The Motivations Behind Municipal Climate Engagement: An Empirical Assessment of How Local Objectives Shape the Production of a Public Good

Rachel M. Krause, University of Texas at El Paso


 

Cities engage in greenhouse gas mitigation efforts because of some combination of desires to achieve local co-benefits, respond to the preferences and pressures of influential political actors, and contribute to the public good by minimizing climate change. The relative importance of each motivation is hypothesized to affect the composition and comprehensiveness of subsequent climate initiatives. In some cities, initiatives appear to be ad hoc collections of tangentially related actions, whereas in others they are the result of a strategic planning process.
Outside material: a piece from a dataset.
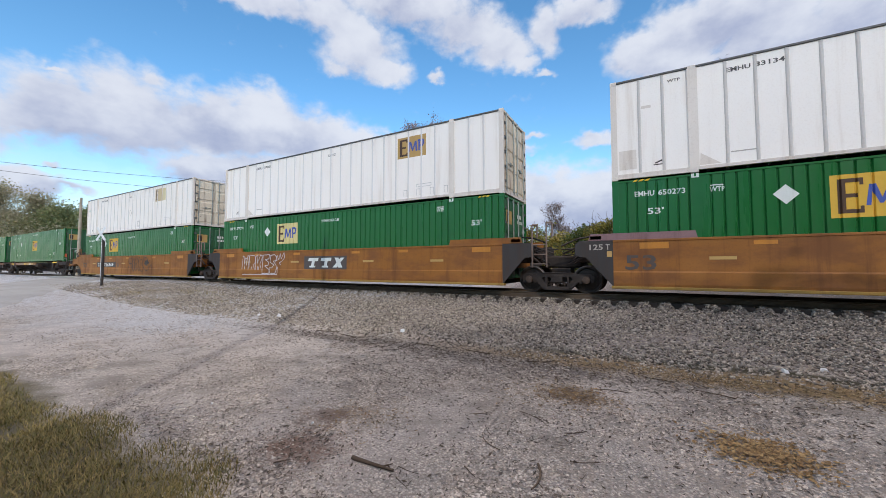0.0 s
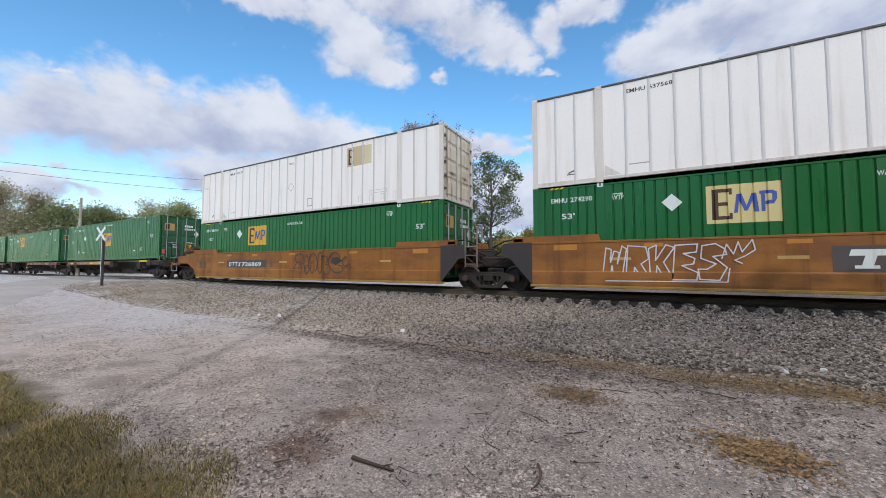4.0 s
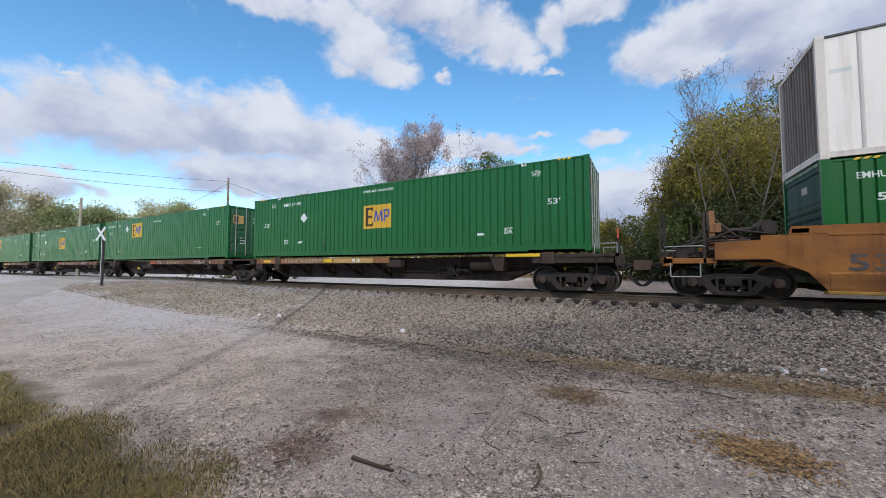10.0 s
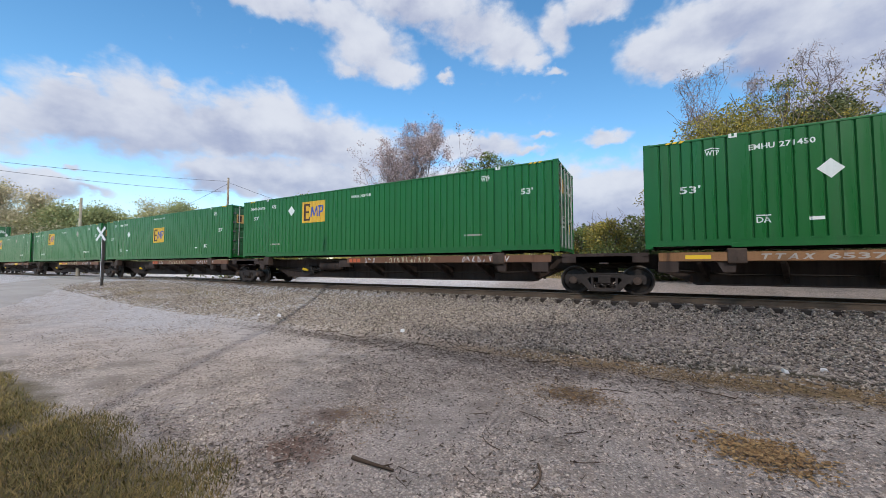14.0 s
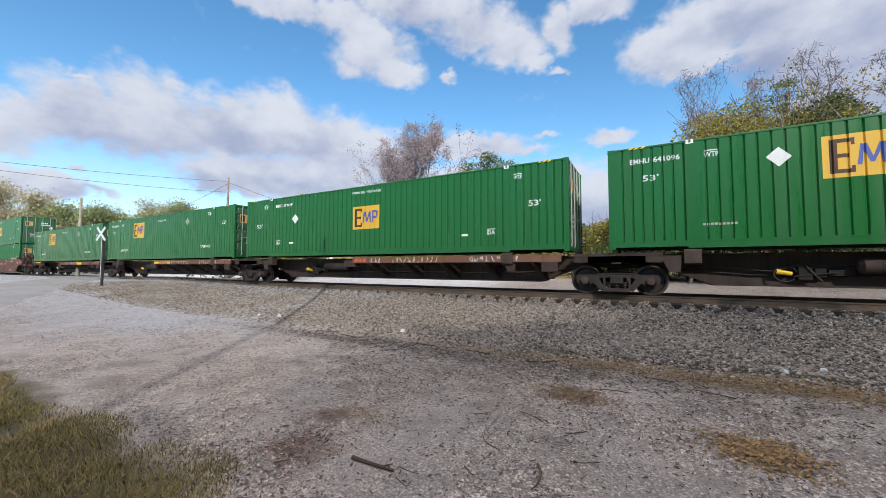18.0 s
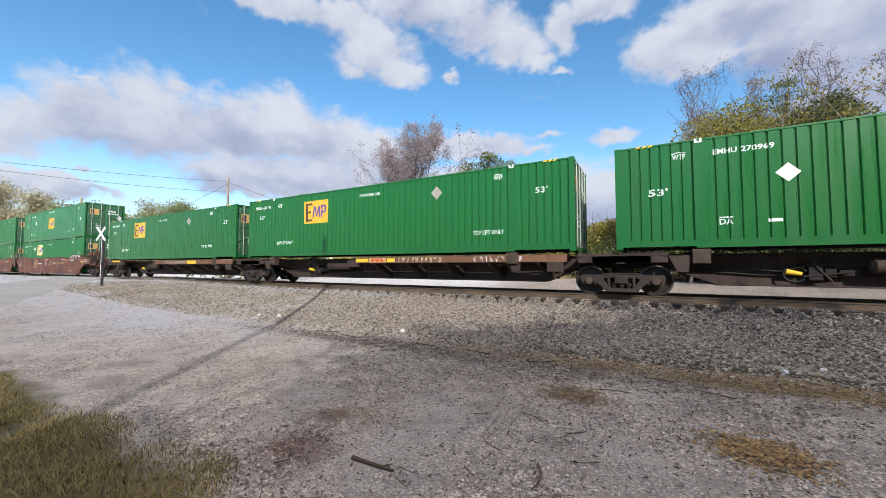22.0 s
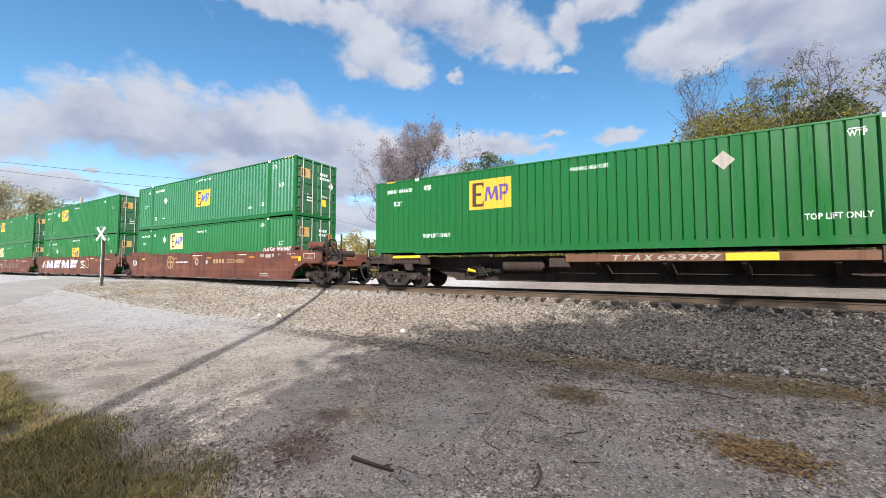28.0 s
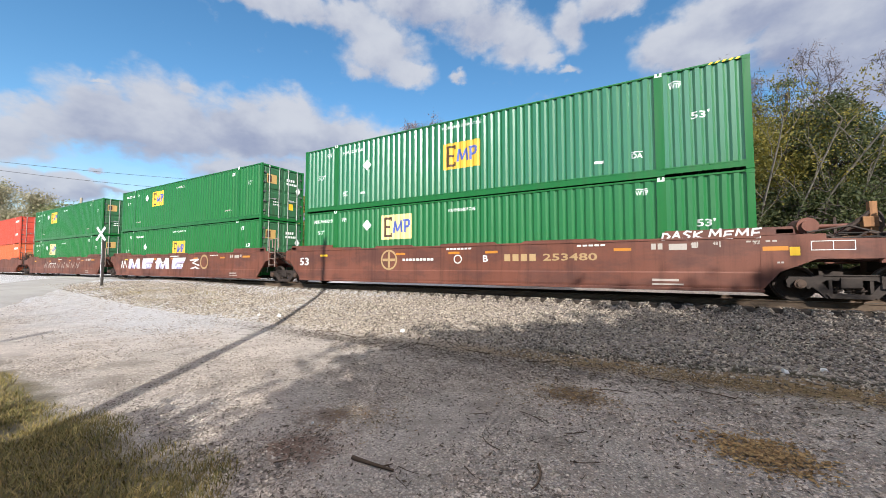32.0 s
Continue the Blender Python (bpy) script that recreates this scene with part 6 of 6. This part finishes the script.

This article uses survey-based data collected from U.S. cities that are explicitly involved in climate change-mitigation efforts and empirically examines two related questions: (1) What are the primary objectives and considerations that motivated these cities to engage in climate-change mitigation? (2) How do these considerations shape the relevant planning activities they undertake? Cities consistently point to cost savings as the primary rationale behind their initial decision to engage. When controlling for other relevant characteristics, however, a stronger direct concern about global climate change, as opposed to achieving financial savings or other co-benefits, is shown to be associated with the implementation of a more comprehensive climate-planning process.